Man I should really do my posting prior to me sleeping…
So yesterday was more about me being an actual tourist. The goal was for me to check out Old Delhi as oppose to the current Delhi. Old Delhi felt like a completely different place than the rest of Delhi, however, I did not find it as old as what I was thinking. Personally I was thinking that they would be in clay huts, barely have any clothes, and chaotic. However, after walking through part of the place, I found out that only one of those three were correct.
After getting out of the metro station, my mind was blown. It was amazing for the engineers to build a station in the middle of Old Delhi as Old Delhi is packed with people. The best way for me to describe the packed-ness is comparing it to boxing day, where walking is difficult. However, think of that with having richshaws, stalls and people manually transporting bags of goods that look like they’d be at least 70lbs with carts. It was chaotic, yet very organized.
In front of the station, there was Old Delhi’s train station. We went into the station to check it out and man, was it busy. But I was very surprised by the fact that people were actually lining up and not all huddled all around the counter (like the metro booths). It got my brain thinking: people who are less fortunate seems to be more orderly than the ones who are more fortunate.

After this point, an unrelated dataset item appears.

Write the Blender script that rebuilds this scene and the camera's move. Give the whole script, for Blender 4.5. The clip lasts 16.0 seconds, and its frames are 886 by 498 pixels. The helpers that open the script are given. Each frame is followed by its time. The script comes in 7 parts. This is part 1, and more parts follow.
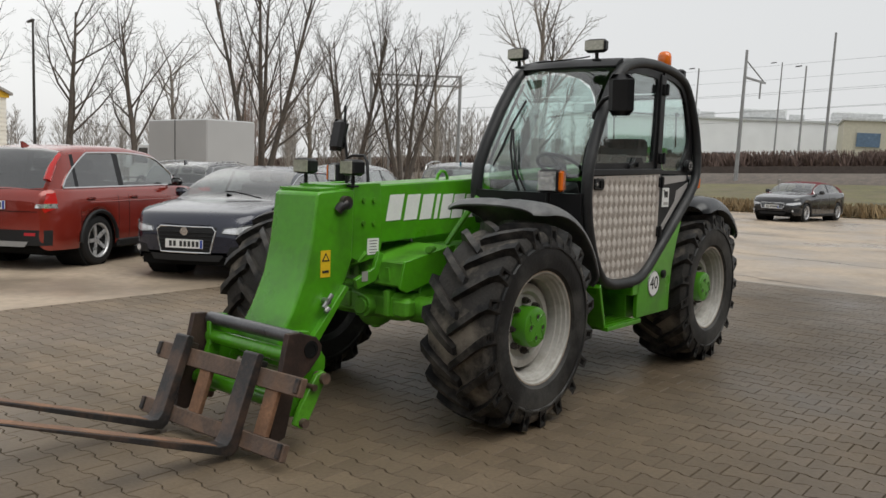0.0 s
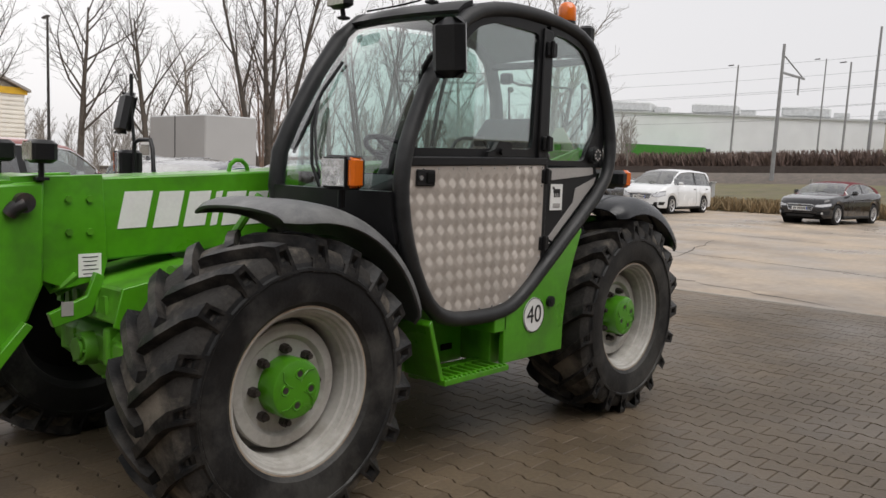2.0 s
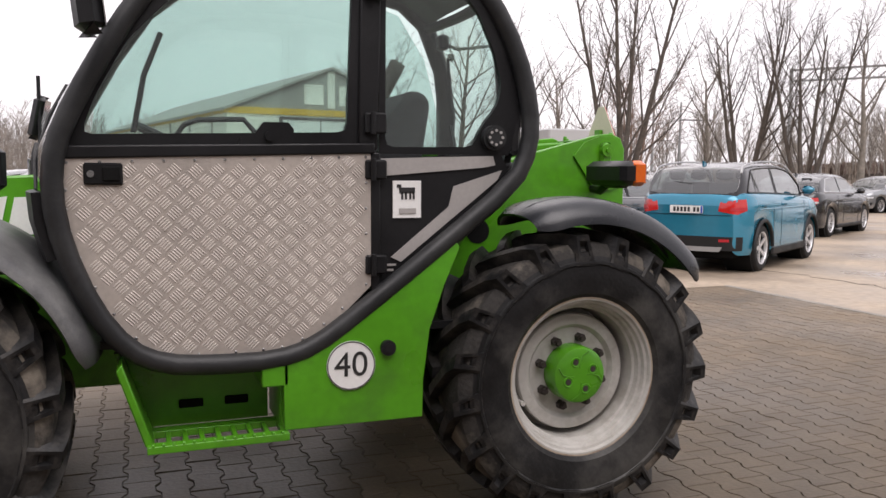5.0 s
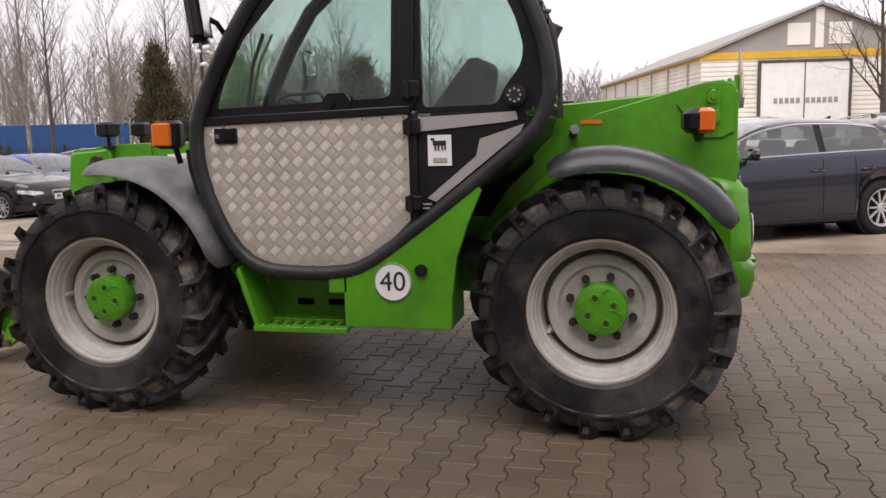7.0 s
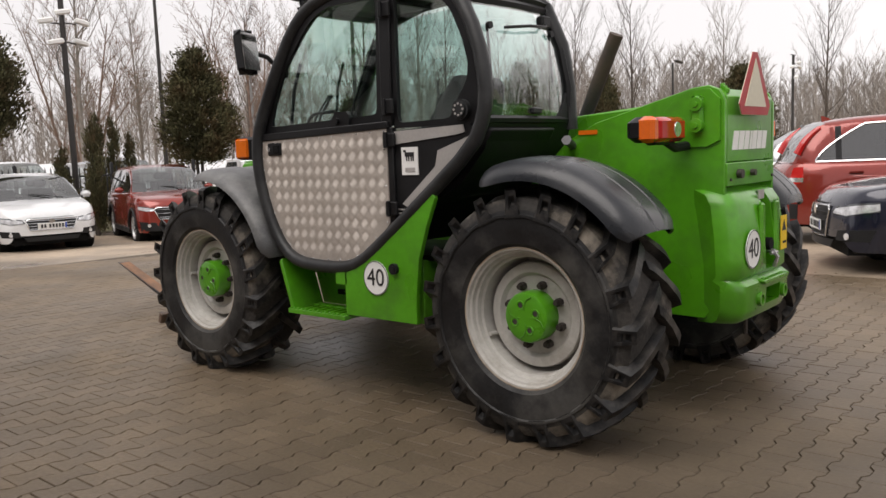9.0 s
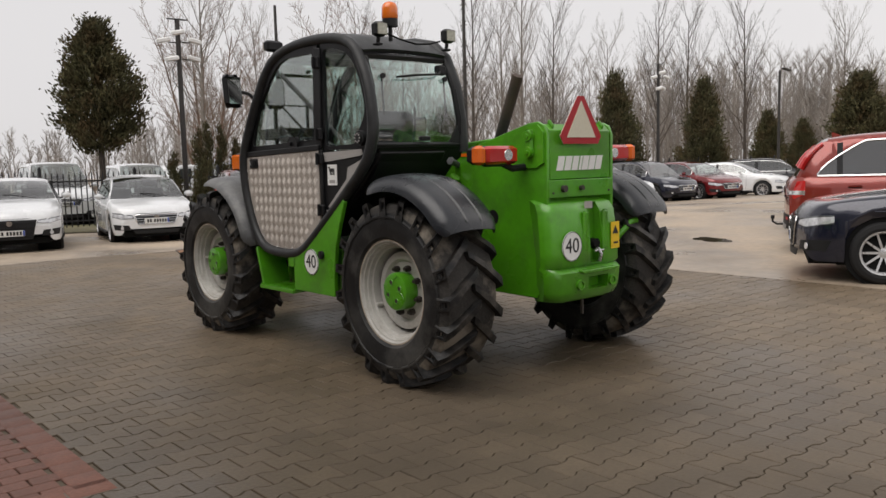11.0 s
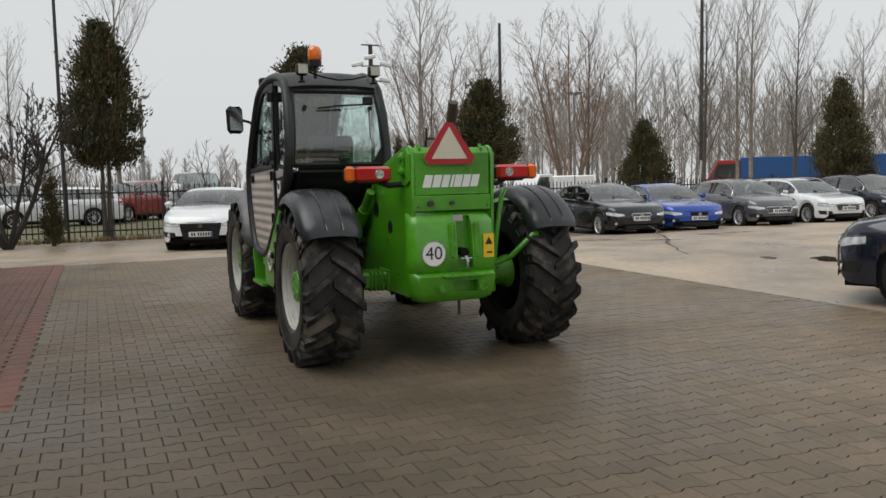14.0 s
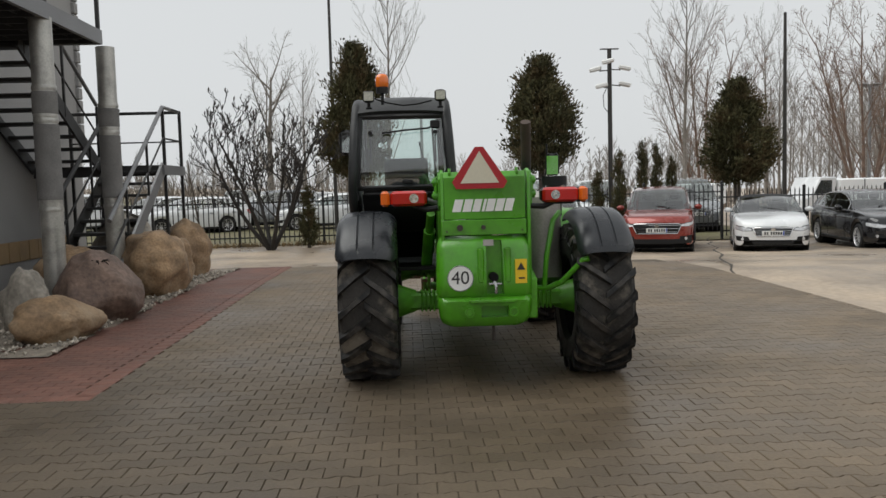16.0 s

Continuing on my journey through the station, we walked onto one of the carts. It caught me off guard that people were able to just board as they will. There was also no one to check for tickets prior to boarding, but I guess that’s to show that no money is spent on hiring someone to do that. We finished off the tour with a McDonald’s soft serve. Of course the only reason was so that we could break our cash into smaller denominations.
After fattening up our wallets, we headed off to a mosque inside Old Delhi. It was big and looked very nice, but other than that, there was nothing really special (told you I’m no a history person). What was interesting though was the fact that they asked people to pay 200 rupees to bring in their camera (which in India, is a lot). I guess it’s one way to help sustain their mosque (as in hopefully we weren’t jipped because they only targeted tourists).
There is a very famous place for food in Delhi known as Karim. Times magazine rates this as one of the top 50 places to eat in Asia. I was thinking if they had that type of attention that the price would be ridiculous, but it was actually like any other restaurant. But with the price being the same, the lines were a lot longer and we ended up waiting for 30mins for a seat. After getting our seats, I decided to test Time’s statement against what I felt was one of the best food and so I ordered a chicken curry with roti. While waiting for the food to arrive, I saw a a non Indian by herself. Thinking that she was a solo tourist, I approached her with the intent of getting a testimonial about India. When I asked if she’s heard of AIESEC, she nodded and I was shocked. After the 4min interview, I asked her how she heard of AIESEC and she told me that she did an internship through AIESEC in Chandigarh before.
The food was waiting for us when we got back to our seats and so I got them to record me trying one of the best places in India. Maybe it’s because I have a complete bias to Malaysian food, but the curry was not very tasty and the roti was quite hard. Sorry India, but Malaysia still has the better food in my opinion.
As this post is becoming quite long, and as Old Delhi was the majority of the day, I’m just going to summarize the rest. We went to a stall for food and I ordered something. I thought that my stomach would be able to handle it, but sadly it was not at that level yet. It was however, a lot better than how I thought it was end up though. We also went to meet some of the interns again. As one of them was leaving in under 12 hours, a lot of the interns gathered together and just chilled. It was such a warm atmosphere and really touching. If I went on an internship, I could see this being one of my favourite times.
Oh, I never gave my thoughts about Old Delhi. When I first stepped foot in Old Delhi, I was a little worried about being pick pocked, but after 5minutes or so, seeing that they midded to their own business, I felt quite safe and so I really enjoyed my time there. However, I asked some of the interns about Old Delhi and they don’t like it so I guess it’s more of a personality thing.